* Start DATA SECTION *

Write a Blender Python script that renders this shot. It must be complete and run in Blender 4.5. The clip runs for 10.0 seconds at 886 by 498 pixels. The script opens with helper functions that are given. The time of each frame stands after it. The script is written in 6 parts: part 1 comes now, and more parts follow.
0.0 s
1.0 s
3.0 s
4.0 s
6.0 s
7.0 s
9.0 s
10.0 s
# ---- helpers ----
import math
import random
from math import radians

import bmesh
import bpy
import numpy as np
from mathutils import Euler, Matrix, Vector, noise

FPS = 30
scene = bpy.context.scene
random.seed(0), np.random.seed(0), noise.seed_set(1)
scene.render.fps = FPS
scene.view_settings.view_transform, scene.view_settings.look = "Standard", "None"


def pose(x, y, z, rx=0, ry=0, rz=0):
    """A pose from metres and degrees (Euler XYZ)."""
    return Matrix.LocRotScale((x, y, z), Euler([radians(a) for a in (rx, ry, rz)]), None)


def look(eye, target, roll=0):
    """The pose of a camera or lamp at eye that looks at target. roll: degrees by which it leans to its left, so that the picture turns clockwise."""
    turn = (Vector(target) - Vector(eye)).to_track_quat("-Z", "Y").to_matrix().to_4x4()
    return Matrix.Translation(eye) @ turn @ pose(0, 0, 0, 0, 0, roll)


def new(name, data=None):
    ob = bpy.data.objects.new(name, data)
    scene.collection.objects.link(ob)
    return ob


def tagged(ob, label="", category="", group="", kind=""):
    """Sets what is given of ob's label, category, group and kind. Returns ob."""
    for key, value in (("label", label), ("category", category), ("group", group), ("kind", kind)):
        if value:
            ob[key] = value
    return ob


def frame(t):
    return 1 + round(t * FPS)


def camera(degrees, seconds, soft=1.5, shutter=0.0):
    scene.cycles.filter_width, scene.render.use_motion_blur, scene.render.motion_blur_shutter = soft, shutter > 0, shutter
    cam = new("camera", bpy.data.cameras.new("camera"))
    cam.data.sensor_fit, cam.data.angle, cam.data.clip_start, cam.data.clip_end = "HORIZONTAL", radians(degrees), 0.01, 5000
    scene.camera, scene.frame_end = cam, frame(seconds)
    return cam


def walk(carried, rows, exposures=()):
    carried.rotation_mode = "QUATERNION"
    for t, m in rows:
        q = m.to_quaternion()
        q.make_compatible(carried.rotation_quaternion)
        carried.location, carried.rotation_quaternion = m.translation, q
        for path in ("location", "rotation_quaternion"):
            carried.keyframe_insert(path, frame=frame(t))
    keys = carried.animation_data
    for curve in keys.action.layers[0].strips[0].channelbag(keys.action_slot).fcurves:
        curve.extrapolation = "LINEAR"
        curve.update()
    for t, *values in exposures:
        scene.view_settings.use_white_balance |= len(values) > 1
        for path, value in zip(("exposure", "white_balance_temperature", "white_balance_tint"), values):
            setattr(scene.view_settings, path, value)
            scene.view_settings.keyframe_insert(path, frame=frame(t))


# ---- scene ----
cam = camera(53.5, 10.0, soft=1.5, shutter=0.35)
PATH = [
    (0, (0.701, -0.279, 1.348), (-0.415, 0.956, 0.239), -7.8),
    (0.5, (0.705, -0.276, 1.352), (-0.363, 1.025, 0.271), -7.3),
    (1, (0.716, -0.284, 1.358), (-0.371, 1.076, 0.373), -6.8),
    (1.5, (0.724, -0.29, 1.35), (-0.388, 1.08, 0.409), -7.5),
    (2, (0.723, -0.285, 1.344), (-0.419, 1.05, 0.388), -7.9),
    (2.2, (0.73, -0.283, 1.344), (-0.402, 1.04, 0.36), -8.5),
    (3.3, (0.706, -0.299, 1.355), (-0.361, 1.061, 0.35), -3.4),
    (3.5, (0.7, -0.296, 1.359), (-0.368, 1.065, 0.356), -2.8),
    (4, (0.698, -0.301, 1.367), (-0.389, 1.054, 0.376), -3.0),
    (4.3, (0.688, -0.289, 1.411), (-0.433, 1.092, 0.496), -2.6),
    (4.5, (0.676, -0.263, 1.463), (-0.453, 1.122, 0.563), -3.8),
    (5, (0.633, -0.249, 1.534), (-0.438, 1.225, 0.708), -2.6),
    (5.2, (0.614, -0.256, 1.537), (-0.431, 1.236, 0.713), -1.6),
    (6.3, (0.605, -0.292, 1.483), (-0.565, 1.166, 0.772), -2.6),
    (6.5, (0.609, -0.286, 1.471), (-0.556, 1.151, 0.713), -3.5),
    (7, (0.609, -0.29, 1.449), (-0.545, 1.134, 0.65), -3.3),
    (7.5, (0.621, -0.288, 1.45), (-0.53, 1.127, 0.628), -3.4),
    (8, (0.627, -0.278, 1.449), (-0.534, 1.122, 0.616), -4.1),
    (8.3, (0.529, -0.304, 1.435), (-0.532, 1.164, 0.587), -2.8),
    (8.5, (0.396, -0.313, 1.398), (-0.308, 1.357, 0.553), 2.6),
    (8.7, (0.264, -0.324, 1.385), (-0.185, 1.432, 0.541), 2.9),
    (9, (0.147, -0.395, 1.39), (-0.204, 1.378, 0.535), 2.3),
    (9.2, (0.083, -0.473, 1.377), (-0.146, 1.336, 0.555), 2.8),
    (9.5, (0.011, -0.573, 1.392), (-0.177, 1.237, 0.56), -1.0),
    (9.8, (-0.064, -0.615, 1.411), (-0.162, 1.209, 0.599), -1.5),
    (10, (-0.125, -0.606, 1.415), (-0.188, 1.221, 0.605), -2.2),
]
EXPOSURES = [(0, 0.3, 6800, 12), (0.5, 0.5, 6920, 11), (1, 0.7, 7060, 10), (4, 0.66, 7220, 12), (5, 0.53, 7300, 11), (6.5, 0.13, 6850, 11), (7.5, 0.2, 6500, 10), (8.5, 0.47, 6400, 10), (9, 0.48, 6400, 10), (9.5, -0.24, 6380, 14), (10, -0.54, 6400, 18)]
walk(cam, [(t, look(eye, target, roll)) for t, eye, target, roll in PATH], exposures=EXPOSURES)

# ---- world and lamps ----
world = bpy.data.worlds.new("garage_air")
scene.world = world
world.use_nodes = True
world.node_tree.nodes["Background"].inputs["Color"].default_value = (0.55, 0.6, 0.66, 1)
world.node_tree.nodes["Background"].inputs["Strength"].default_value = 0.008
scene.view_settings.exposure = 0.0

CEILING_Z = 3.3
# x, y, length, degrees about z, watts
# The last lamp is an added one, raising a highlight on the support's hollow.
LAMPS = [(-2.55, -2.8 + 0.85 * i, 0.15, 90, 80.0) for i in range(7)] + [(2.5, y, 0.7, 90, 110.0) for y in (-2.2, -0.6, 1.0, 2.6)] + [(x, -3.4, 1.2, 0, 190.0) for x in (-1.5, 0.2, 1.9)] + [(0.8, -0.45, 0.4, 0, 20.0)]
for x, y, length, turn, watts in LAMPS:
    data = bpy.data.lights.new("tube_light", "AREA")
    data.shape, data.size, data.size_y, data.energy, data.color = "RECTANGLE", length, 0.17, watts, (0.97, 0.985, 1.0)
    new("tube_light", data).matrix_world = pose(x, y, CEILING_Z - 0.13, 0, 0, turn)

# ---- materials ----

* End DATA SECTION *

* **WHAT YOU NEED TO DO**: Pull every line containing "given" from the data.

* **SOLUTION TO THIS EXERCISE**:
Write a Blender Python script that renders this shot. It must be complete and run in Blender 4.5. The clip runs for 10.0 seconds at 886 by 498 pixels. The script opens with helper functions that are given. The time of each frame stands after it. The script is written in 6 parts: part 1 comes now, and more parts follow.
    """Sets what is given of ob's label, category, group and kind. Returns ob."""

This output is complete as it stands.